Un chauffeur UBER dispose d’un statut de salarié

2019-05-06T17:49:02+02:006 mai 2019|

Après l’URSSAF, qui a reconnu le statut de salarié aux chauffeurs UBER (voir notre article du 18 mai 2016 « les chauffeurs d’UBER sont des salariés pour l’URSSAF »), la Cour d’appel de Paris a reconnu, elle aussi, ce statut (CA PARIS, Pôle 6, Chambre 2, 10 janvier 2019, n°18-08357).

Cette décision est intervenue à la suite d’un arrêt « Take Eat Easy » rendu le 28 novembre 2018 par la Cour de Cassation. Cette dernière a requalifié à cette occasion, le contrat de prestation de services d’un livreur à vélo d’une plateforme numérique en contrat de travail.

Pour les juges d’appel, le lien de subordination caractérisant l’existence d’un contrat de travail résulte d’un faisceau d’indices, ayant permis de renverser la présomption de non salariat posée par l’article L 8221-6 du Code du travail.

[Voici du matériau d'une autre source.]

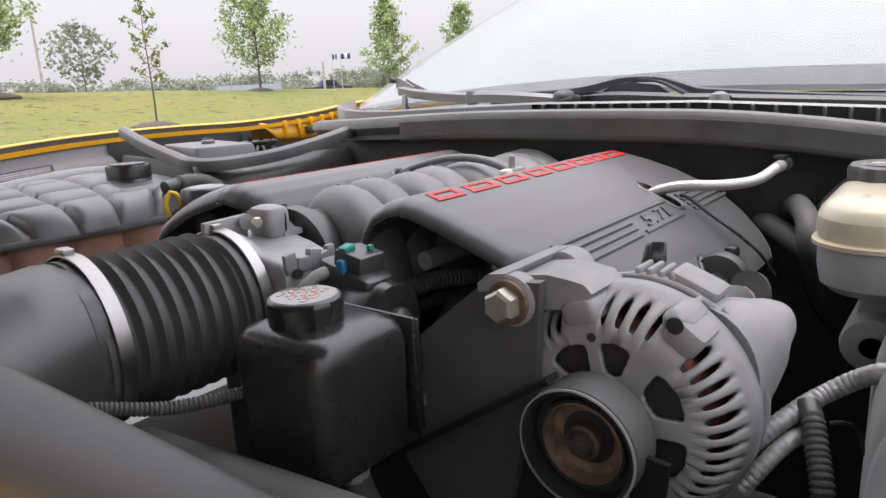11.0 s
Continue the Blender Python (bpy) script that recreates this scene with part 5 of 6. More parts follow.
rear = louvred_shell([(AX + 0.055, 0.0812), (AX + 0.064, 0.0812), (AX + 0.066, 0.0800), (AX + 0.084, 0.0772), (AX + 0.094, 0.068), (AX + 0.097, 0.050), (AX + 0.098, 0.01)], {2: rear_slot}, 336)
solid(part("rear_housing", rear, M_ALU, alt), 0.0045)
part("winding", lathe([(0.052, 0), (0.060, 0.004), (0.064, 0.012), (0.066, 0.072), (0.050, 0.078)], (AX + 0.012, AY, AZ), "x", 40), M_COPPER, alt, "copper winding behind the slots")
part("rotor", lathe([(0.02, -0.002), (0.058, 0.0), (0.060, 0.004), (0.05, 0.012)], (AX + 0.010, AY, AZ), "x", 32), M_DARK, alt)
part("rivet", lathe([(0.0030, 0), (0.0030, 0.0008), (0.0003, 0.0010)], (AX + 0.0006, AY + 0.0545 * math.cos(radians(78.6)), AZ + 0.0545 * math.sin(radians(78.6))), "-x", 14), M_DARK, alt)
GROOVES = [(0.0356 - (0.0011 if k % 2 else 0.0), -0.0400 + 0.0021 * k) for k in range(13)]
pulley = part("pulley", lathe([(0.008, -0.026), (0.0255, -0.024), (0.0262, -0.0350), (0.0278, -0.0355), (0.0290, -0.0310), (0.0325, -0.0310), (0.0336, -0.0426), (0.0356, -0.0430)] + GROOVES + [(0.0362, -0.0135), (0.0362, -0.0115), (0.034, -0.010), (0.012, -0.010), (0.012, 0.0)],
                               (AX, AY, AZ), "x", 64), M_PULLEY, alt, "black ribbed belt pulley")
part("rim_line", lathe([(0.0362, -0.0437), (0.0374, -0.0434), (0.0374, -0.0424), (0.0366, -0.0420)], (AX, AY, AZ), "x", 64, hollow=True), M_ALU, pulley)
part("belt_wrap", lathe([(0.0364, -0.0405), (0.0372, -0.0400), (0.0374, -0.0260), (0.0372, -0.0130), (0.0364, -0.0125), (0.0358, -0.0260)], (AX, AY, AZ), "x", 64, hollow=True), M_RUBBER, pulley, "smooth dusty back of the belt round the pulley")
part("dish", lathe([(0.0120, -0.0235), (0.0248, -0.0230), (0.0258, -0.0352), (0.0250, -0.0357), (0.0238, -0.0250), (0.012, -0.0250)], (AX, AY, AZ), "x", 40, hollow=True), M_RUST, pulley, "rusty brown pulley dish")
part("shaft", lathe([(0.0110, 0.0), (0.0110, 0.009), (0.0085, 0.010), (0.0075, 0.005), (0.002, 0.004)], (AX - 0.0245, AY, AZ), "-x", 24), M_DULL, pulley, "dull shaft nut")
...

Les éléments justifiant cette décision

Les juges d’appel ont constaté que le chauffeur ne bénéficiait pas des conditions de travail d’un indépendant. En effet, il n’avait pas la possibilité de :

  • constituer sa propre clientèle, interdite par la « Charte de la Communauté d’UBER » ;
  • fixer ses tarifs, lesquels étaient contractuellement établis par des algorithmes de la plateforme ;
  • déterminer les conditions d’exercice de sa prestation de transport, qui étaient centralisées par UBER.

Bien plus, le chauffeur :

  • devait suivre les instructions du GPS de l’application ;
  • était contrôlé par un système de géolocalisation. Ce dernier concerne l’acceptation des courses et génère des messages de relances. Il peut même conduire à la désactivation du compte par UBER en cas de non-réponse dans un délai donné ;
  • était soumis à un pouvoir de sanction. En effet, les chauffeurs peuvent subir « une perte définitive d’accès à l’application Uber » en cas de taux d’annulation trop élevé ou de signalements émanant des utilisateurs. « Peu important que les faits reprochés soient constitués ou que leur sanction soit proportionnée à leur commission », dans ce dernier cas.

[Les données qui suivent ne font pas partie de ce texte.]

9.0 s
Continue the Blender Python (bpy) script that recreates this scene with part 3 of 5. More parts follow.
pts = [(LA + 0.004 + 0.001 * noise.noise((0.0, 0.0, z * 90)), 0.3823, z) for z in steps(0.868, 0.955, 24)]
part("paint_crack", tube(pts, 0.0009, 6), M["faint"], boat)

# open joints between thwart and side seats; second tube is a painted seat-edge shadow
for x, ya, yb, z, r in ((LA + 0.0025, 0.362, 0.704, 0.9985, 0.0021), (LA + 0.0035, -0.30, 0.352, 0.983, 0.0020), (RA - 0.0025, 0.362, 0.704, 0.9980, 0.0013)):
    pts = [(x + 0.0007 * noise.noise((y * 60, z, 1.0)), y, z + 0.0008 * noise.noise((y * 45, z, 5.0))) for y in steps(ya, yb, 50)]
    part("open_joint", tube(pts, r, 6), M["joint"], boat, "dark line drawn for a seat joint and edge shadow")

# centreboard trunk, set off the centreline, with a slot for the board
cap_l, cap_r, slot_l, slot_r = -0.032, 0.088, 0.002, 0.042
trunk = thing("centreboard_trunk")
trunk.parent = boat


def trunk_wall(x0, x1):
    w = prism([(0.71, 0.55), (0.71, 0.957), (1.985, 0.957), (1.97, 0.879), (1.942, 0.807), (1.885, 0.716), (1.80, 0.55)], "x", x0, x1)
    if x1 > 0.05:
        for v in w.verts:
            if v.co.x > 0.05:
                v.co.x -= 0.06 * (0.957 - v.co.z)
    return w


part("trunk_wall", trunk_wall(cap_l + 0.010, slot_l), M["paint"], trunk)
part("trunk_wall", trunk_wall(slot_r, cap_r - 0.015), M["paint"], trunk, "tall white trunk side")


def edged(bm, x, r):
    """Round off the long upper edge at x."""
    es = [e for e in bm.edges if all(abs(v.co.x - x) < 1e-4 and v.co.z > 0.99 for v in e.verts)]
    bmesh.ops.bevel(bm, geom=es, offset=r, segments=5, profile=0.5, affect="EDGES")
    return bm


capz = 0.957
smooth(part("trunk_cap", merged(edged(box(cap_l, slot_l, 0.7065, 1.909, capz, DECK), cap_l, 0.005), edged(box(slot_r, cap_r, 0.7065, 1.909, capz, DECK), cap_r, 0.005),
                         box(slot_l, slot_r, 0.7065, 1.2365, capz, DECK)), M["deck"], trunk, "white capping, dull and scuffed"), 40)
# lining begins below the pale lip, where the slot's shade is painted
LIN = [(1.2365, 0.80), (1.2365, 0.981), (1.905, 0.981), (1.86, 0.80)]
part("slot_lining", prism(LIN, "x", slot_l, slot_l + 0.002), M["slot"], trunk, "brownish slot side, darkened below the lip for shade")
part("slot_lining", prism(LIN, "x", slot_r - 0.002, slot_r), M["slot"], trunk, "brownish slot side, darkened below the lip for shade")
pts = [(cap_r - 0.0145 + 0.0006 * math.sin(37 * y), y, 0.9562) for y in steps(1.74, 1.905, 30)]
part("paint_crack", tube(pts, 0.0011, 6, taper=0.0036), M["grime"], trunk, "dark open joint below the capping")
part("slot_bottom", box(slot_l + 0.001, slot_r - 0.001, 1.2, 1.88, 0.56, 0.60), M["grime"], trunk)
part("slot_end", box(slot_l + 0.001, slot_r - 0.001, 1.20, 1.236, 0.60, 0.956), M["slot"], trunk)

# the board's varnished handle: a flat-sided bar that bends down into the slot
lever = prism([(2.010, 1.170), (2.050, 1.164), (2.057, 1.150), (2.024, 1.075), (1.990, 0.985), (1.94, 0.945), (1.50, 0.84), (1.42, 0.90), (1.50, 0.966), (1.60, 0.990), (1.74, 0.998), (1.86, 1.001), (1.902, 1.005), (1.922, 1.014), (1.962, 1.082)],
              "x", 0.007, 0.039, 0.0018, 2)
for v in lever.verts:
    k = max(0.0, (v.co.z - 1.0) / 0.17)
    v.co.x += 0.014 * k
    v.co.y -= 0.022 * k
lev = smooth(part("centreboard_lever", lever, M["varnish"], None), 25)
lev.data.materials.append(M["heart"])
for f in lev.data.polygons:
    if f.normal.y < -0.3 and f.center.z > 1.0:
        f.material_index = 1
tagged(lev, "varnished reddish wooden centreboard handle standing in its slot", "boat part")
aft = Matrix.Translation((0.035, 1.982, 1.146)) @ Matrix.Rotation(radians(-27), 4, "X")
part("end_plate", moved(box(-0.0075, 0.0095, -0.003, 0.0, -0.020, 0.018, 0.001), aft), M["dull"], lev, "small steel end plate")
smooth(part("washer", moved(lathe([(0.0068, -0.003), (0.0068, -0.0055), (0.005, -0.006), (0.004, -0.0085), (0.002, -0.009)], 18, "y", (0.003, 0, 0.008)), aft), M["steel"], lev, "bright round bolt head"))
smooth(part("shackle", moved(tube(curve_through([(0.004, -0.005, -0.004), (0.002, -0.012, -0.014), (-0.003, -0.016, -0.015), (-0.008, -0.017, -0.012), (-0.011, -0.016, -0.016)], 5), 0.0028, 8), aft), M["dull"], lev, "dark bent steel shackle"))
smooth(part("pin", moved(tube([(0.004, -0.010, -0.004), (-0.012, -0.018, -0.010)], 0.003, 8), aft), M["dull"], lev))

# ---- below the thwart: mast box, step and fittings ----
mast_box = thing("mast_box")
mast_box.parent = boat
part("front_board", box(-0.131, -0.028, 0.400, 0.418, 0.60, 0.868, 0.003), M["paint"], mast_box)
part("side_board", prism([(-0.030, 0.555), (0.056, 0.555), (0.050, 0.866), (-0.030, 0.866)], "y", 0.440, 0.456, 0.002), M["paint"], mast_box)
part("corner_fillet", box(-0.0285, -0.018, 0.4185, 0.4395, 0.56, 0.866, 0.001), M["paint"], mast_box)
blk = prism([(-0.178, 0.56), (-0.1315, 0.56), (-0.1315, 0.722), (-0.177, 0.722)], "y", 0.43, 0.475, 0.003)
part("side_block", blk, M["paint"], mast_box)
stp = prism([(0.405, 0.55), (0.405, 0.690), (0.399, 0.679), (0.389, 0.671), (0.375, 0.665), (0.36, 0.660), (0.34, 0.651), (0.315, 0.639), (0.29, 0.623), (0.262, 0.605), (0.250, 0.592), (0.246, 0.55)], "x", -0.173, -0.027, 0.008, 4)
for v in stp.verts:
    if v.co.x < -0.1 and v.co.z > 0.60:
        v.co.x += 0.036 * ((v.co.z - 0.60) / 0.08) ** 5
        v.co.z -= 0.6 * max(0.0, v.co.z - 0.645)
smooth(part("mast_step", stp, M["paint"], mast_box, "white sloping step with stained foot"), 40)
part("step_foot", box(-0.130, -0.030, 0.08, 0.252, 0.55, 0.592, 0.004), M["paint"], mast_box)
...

La Cour d’appel a considéré, sur la base de ce faisceau d’indices, l’existence d’un lien de subordination et ainsi d’un contrat de travail. Elle a renvoyé l’affaire devant le Conseil de prud’hommes. Ce dernier fixera les conséquences de la rupture du contrat de travail.

UBER a annoncé son intention de se pourvoir en Cassation.

Un jugement inattendu

La solution adoptée, si elle peut apparaître classique, revêt en même temps un caractère inattendu. En effet, la plateforme n’a pas l’obligation de fournir du travail au salarié. Ce critère est pourtant essentiel dans la définition du contrat de travail.

En motivant sa décision sur le pouvoir de sanction de la plateforme à l’égard des chauffeurs, la Cour de cassation semble fermer la définition du contrat de travail. On peut se demander si cela n’est pas un appel au législateur.

La Loi AVENIR

Cette décision est aussi de nature à remettre en cause les dispositions de la Loi AVENIR.

En effet, la Loi AVENIR n°2018-771 du 5 septembre 2018 est intervenue en la matière et considère que, dès lors qu’une charte est rédigée, le lien de subordination est censé être exclu entre les chauffeurs et les plateformes.

Par application de ces dispositions légales, les plateformes ont été amenées à rédiger une charte (le projet de loi mobilité reprend ces dispositions). Cette charte contient des règles de recours, des conditions d’exercice des travailleurs, la liberté pour les travailleurs d’avoir recours à la plateforme, le respect de temps de pause, des modalités de prix décents pour le service rendu, etc.

Il s’agit d’une faculté pour les plateformes de rédiger une telle charte, qui doit ensuite être annexée au contrat commercial ou aux conditions générales de vente unissant le chauffeur à la plateforme. Dans le cadre de la loi AVENIR, si la charte est rédigée et que ses mentions sont conformes, il en résulte une présomption de non salariat.

Le recours à la rédaction d’une charte peut ainsi permettre de sécuriser la relation entre les chauffeurs et les plateformes. Toutefois, elle ne saurait exclure une éventuelle requalification de la relation commerciale en contrat de travail, au regard de l’appréciation souveraine des juges du fond, qui peuvent s’en affranchir.